Sente realmente que em Portugal a idade dos músicos e cantores é uma limitação?
Às vezes sinto. Às vezes sente-se. É uma coisa subtil, mas sente-se. Tem de se estar completamente e permanentemente em cima [para continuar a ser sucesso].
É uma limitação em moldes iguais para homens e para mulheres?
Não sei, não estou do outro lado, não faço ideia. Sei que lá fora é muito diferente. Há um respeito. Sou uma corredora de fundo, tenho uma carreira de 22 anos e lá fora isso é reconhecido. Claro que é reconhecido. Aqui é diferente, sinto que é. As coisas têm muito para mudar. Ouvi sempre dizer que as coisas aqui demoram, que o processo é muito lento comparativamente com outros sítios.
Também não estamos muito preparados, começámos a crescer na música há muito pouco tempo.
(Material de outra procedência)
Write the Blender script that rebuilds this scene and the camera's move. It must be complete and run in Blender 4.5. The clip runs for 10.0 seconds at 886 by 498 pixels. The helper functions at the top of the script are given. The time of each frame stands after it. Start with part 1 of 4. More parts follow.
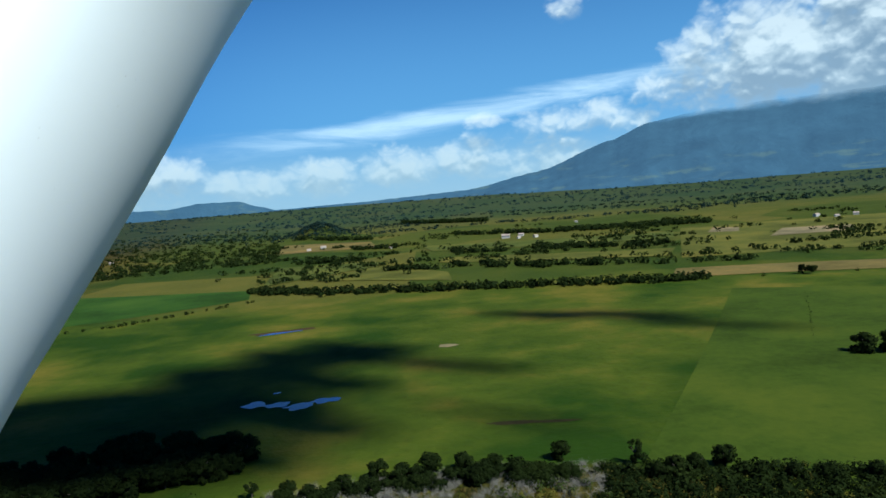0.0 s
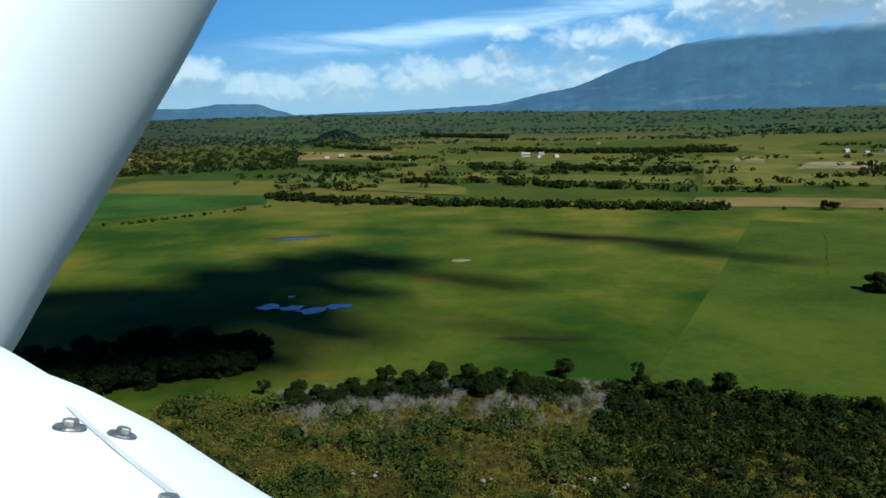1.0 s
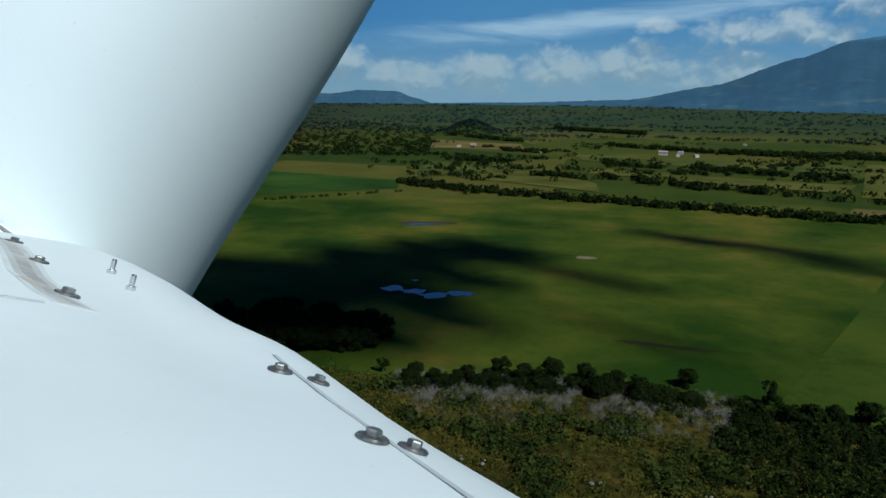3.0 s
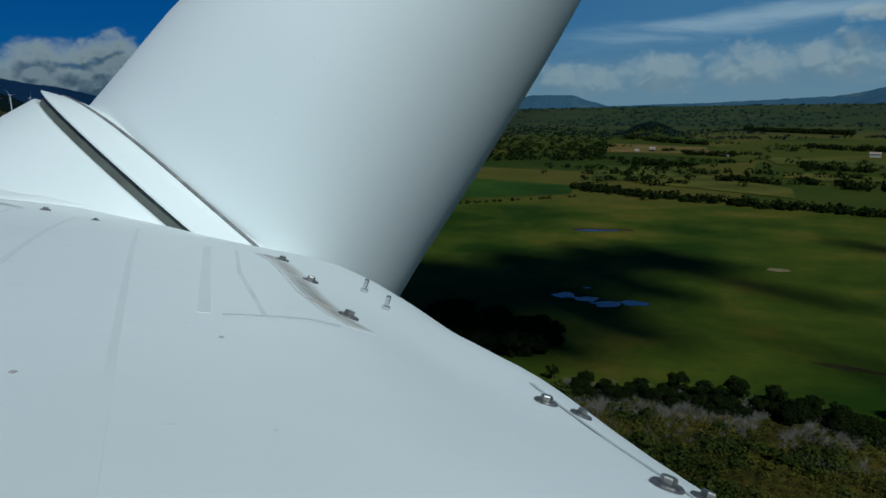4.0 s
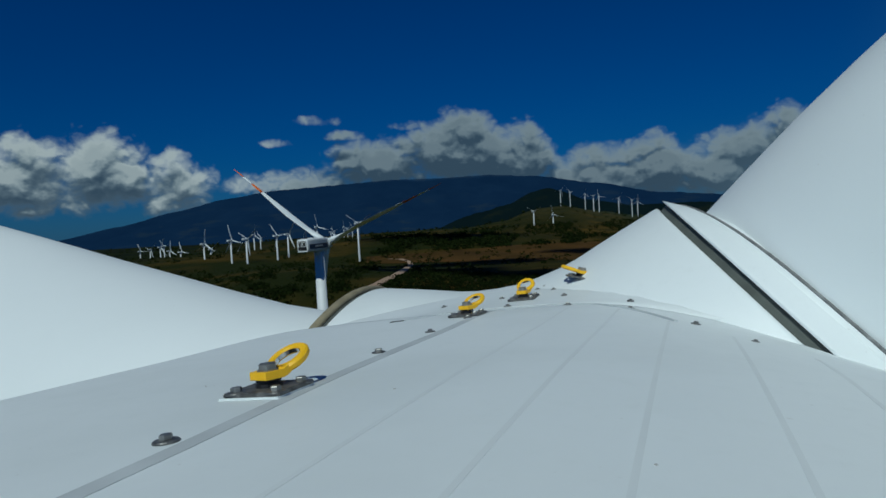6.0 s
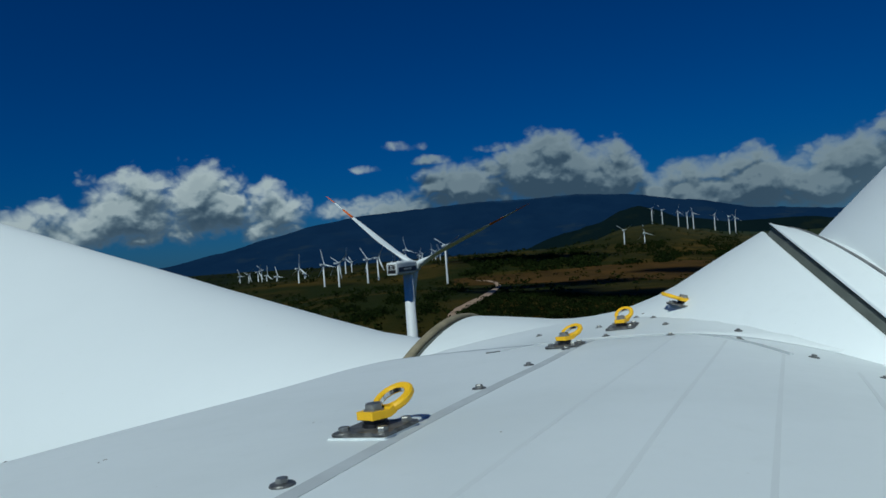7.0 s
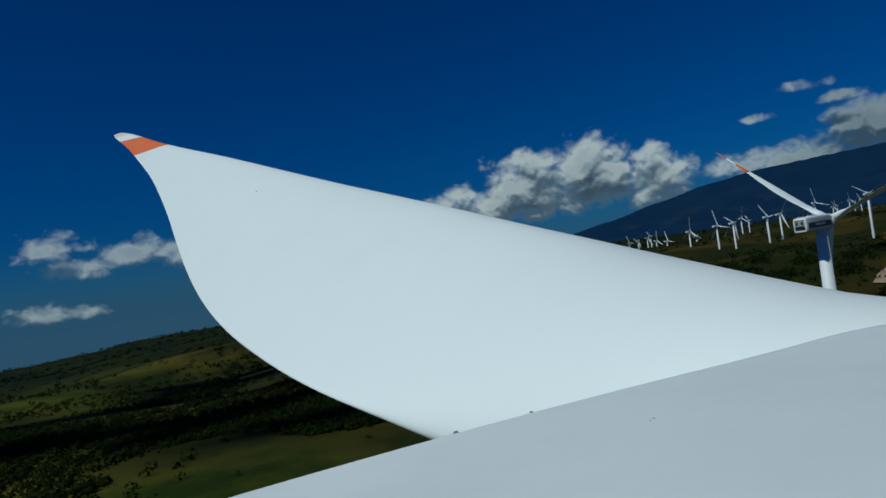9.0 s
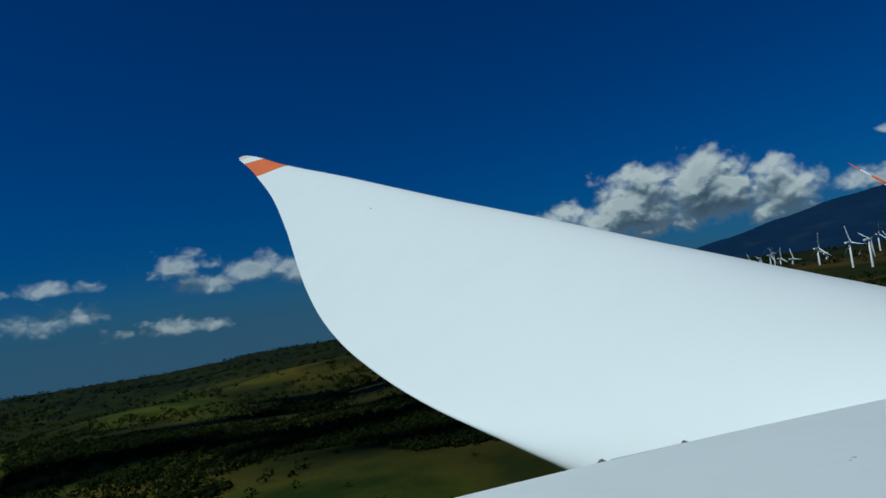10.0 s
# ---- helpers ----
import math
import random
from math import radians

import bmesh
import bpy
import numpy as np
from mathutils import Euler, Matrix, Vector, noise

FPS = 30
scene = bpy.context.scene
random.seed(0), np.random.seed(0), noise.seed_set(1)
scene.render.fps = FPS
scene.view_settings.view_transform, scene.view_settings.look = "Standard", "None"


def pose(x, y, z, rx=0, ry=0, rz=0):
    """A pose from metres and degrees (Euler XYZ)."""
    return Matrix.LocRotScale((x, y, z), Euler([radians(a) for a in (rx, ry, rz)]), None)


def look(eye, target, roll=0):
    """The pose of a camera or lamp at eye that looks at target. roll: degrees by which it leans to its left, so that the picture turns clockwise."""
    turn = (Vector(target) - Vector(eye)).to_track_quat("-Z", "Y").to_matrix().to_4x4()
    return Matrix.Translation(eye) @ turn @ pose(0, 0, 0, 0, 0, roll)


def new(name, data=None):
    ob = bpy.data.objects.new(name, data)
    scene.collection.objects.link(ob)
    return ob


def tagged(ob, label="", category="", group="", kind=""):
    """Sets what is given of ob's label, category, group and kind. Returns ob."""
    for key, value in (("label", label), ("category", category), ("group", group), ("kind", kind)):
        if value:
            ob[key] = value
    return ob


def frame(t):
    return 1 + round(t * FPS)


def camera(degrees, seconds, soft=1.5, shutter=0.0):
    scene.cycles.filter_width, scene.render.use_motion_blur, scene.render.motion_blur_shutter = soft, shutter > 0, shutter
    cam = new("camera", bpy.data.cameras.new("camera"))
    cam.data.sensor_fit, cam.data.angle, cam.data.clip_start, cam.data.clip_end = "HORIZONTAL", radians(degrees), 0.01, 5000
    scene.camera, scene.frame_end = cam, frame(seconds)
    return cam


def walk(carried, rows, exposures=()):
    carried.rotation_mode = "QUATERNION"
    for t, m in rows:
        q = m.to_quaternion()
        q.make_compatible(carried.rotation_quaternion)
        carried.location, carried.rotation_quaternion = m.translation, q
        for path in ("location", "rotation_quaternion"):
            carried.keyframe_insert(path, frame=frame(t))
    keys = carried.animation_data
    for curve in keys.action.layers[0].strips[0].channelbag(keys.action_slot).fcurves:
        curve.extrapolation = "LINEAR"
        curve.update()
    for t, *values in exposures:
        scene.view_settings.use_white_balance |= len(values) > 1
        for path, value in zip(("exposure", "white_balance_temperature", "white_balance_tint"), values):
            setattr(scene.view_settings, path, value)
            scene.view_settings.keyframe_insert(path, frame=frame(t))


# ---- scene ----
cam = camera(66.22, 10.0, soft=1.6)
# seconds, place, yaw, pitch, roll
PATH = [
    (0, 0.3100, 0.3000, -0.1000, -1.887, -4.301, 4.648),
    (0.5, 0.2900, 0.2950, -0.0950, -0.878, -8.416, 2.232),
    (1, 0.2741, 0.2943, -0.1158, -0.097, -11.369, 1.568),
    (1.5, 0.2935, 0.2770, -0.1095, -0.110, -11.650, 1.830),
    (2, 0.2988, 0.2732, -0.1082, -0.422, -11.602, 1.897),
    (2.5, 0.2780, 0.2590, -0.1090, 2.250, -11.780, 1.250),
    (2.7, 0.2606, 0.2339, -0.1043, 6.392, -11.727, 0.341),
    (3.8, 0.1700, 0.1640, -0.0660, 20.450, -12.600, 0.620),
    (4, 0.1415, 0.1469, -0.0512, 25.341, -11.504, 1.070),
    (4.5, 0.0415, 0.0936, -0.0294, 36.190, -11.060, 1.869),
    (5, -0.0806, 0.0769, 0.0120, 46.367, -6.462, 3.607),
    (5.5, -0.1504, 0.0190, 0.0271, 57.954, -2.772, 1.930),
    (5.7, -0.1530, -0.0010, 0.0300, 63.450, -2.780, 2.500),
    (6.8, -0.1694, 0.0007, 0.0590, 72.480, -0.960, 4.048),
    (7, -0.1692, -0.0202, 0.0663, 75.208, -0.116, 4.491),
    (7.5, -0.1861, -0.0678, 0.0763, 82.655, -1.926, 6.759),
    (8, -0.2239, -0.1656, 0.0749, 96.251, -3.646, 6.972),
    (8.5, -0.2271, -0.2333, 0.0814, 104.373, -1.743, 8.252),
    (9, -0.2529, -0.2712, 0.0710, 107.328, 0.706, 8.268),
    (9.5, -0.2807, -0.3227, 0.0721, 112.866, 3.046, 8.645),
    (10, -0.3133, -0.3716, 0.0698, 116.372, 3.429, 7.890),
]
EXPOSURES = [(0.0, 0.95, 6000, -3), (1.0, 0.98, 6000, -3), (2.4, 0.85, 5950, -4), (2.7, 0.43, 5920, -4), (3.1, 0.05, 5900, -5), (3.8, -0.35, 5850, -6), (4.5, -0.66, 5900, -7), (5.5, -0.68, 5850, -7), (7.0, -0.48, 5800, -7), (8.5, -0.57, 5850, -7), (10.0, -0.38, 5800, -7)]
walk(cam, [(t, pose(x, y, z, 90 + p, r, w)) for t, x, y, z, w, p, r in PATH], EXPOSURES)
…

Há uma imaturidade do público da música e do espetáculo no nosso país. De repente agora há mais escolas de música, conservatórios, especializações. Neste momento há putos incríveis a tocar no nosso país, mas é uma coisa recente. Esta gente toda vai crescer e acho que vamos chegar lá, mas começámos há pouco tempo, o momento ainda é de alguma imaturidade.
É vendo ao vivo músicos e cantores — como a Cristina Branco e os seus instrumentistas — que se percebe melhor o que é performance e o que é música, mesmo que performativa?
Sim, sim. Esta ideia que temos que tudo se passa no nosso telemóvel… há coisas que ainda não se passam lá dentro. Por isso é que também quis gravar o disco ao vivo. Acontecia ouvir pessoas dizer: adoro o disco mas ao vivo, vendo-vos, é outra coisa. Era isto que nos estava a faltar. Foi tão bom aquele tempo que passámos a macerar as coisas, a entendermo-nos, a vivermos solidamente os quatro e a criar naquele instante. Estávamos com sede de dar às pessoas aquilo que é o nosso ouro.
Mas gravar ao vivo também implica estar mais sem rede. É preciso bagagem para que corra bem, não?
É preciso ter muita estrada, ter uma empatia como a que temos. Não sei se acontecerá com todos os grupos que andam na estrada, se acontece da mesma maneira. Aqui acontece e nós sabíamos que isso tinha de passar para dentro do disco porque é o nosso ouro.